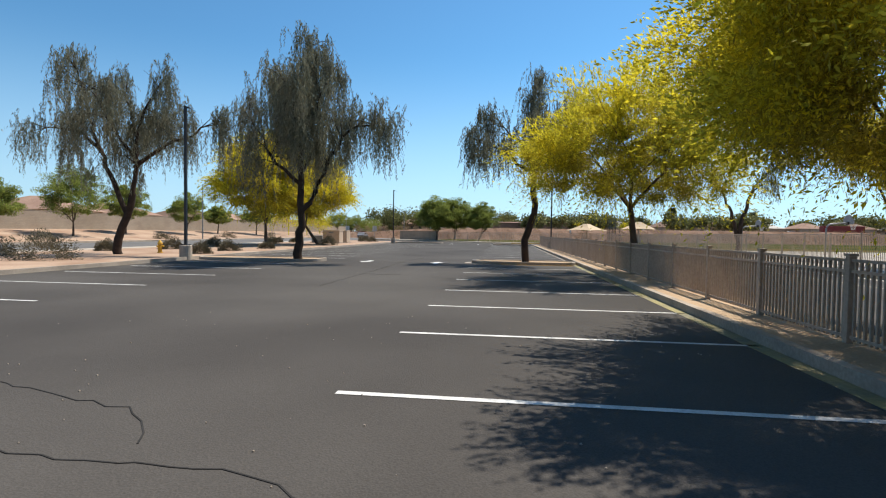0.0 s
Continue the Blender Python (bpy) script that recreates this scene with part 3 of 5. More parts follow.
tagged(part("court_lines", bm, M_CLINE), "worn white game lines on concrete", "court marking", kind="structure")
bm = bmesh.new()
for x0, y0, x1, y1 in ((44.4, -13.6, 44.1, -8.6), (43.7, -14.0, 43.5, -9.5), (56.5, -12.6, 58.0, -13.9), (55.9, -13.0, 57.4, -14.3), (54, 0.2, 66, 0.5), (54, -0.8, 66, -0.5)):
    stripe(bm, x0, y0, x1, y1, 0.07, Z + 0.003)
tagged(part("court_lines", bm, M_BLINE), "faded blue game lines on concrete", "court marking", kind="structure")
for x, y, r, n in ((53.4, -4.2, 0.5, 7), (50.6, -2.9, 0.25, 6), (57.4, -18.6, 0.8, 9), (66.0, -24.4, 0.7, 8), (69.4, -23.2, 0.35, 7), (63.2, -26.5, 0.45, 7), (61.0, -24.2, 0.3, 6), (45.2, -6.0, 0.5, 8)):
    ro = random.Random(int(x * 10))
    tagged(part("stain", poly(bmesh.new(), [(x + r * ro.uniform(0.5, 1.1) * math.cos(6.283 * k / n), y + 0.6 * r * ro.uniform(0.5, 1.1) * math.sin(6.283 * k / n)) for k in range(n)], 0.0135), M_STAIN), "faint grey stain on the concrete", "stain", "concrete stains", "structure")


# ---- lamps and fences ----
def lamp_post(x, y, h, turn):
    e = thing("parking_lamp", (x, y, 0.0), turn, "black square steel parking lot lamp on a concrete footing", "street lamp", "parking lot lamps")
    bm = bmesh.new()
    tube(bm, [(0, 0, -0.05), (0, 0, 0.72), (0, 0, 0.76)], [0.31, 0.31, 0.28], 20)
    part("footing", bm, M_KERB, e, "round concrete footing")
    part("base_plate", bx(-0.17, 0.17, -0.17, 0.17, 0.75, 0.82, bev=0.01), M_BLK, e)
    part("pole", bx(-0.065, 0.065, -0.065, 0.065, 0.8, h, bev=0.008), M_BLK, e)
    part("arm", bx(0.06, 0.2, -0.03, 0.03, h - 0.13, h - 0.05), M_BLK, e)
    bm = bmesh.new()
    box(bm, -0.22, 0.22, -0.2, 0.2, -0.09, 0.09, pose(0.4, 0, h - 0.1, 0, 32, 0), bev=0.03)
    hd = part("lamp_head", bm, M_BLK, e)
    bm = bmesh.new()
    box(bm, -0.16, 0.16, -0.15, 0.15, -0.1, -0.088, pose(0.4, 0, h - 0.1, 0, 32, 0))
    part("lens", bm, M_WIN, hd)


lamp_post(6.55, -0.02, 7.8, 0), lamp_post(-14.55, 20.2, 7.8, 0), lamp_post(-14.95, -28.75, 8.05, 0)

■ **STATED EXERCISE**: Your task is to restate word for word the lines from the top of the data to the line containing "bm, M_WIN, hd)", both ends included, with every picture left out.

■ **RESPONSE TO THE EXERCISE**:
0.0 s
Continue the Blender Python (bpy) script that recreates this scene with part 3 of 5. More parts follow.
tagged(part("court_lines", bm, M_CLINE), "worn white game lines on concrete", "court marking", kind="structure")
bm = bmesh.new()
for x0, y0, x1, y1 in ((44.4, -13.6, 44.1, -8.6), (43.7, -14.0, 43.5, -9.5), (56.5, -12.6, 58.0, -13.9), (55.9, -13.0, 57.4, -14.3), (54, 0.2, 66, 0.5), (54, -0.8, 66, -0.5)):
    stripe(bm, x0, y0, x1, y1, 0.07, Z + 0.003)
tagged(part("court_lines", bm, M_BLINE), "faded blue game lines on concrete", "court marking", kind="structure")
for x, y, r, n in ((53.4, -4.2, 0.5, 7), (50.6, -2.9, 0.25, 6), (57.4, -18.6, 0.8, 9), (66.0, -24.4, 0.7, 8), (69.4, -23.2, 0.35, 7), (63.2, -26.5, 0.45, 7), (61.0, -24.2, 0.3, 6), (45.2, -6.0, 0.5, 8)):
    ro = random.Random(int(x * 10))
    tagged(part("stain", poly(bmesh.new(), [(x + r * ro.uniform(0.5, 1.1) * math.cos(6.283 * k / n), y + 0.6 * r * ro.uniform(0.5, 1.1) * math.sin(6.283 * k / n)) for k in range(n)], 0.0135), M_STAIN), "faint grey stain on the concrete", "stain", "concrete stains", "structure")


# ---- lamps and fences ----
def lamp_post(x, y, h, turn):
    e = thing("parking_lamp", (x, y, 0.0), turn, "black square steel parking lot lamp on a concrete footing", "street lamp", "parking lot lamps")
    bm = bmesh.new()
    tube(bm, [(0, 0, -0.05), (0, 0, 0.72), (0, 0, 0.76)], [0.31, 0.31, 0.28], 20)
    part("footing", bm, M_KERB, e, "round concrete footing")
    part("base_plate", bx(-0.17, 0.17, -0.17, 0.17, 0.75, 0.82, bev=0.01), M_BLK, e)
    part("pole", bx(-0.065, 0.065, -0.065, 0.065, 0.8, h, bev=0.008), M_BLK, e)
    part("arm", bx(0.06, 0.2, -0.03, 0.03, h - 0.13, h - 0.05), M_BLK, e)
    bm = bmesh.new()
    box(bm, -0.22, 0.22, -0.2, 0.2, -0.09, 0.09, pose(0.4, 0, h - 0.1, 0, 32, 0), bev=0.03)
    hd = part("lamp_head", bm, M_BLK, e)
    bm = bmesh.new()
    box(bm, -0.16, 0.16, -0.15, 0.15, -0.1, -0.088, pose(0.4, 0, h - 0.1, 0, 32, 0))
    part("lens", bm, M_WIN, hd)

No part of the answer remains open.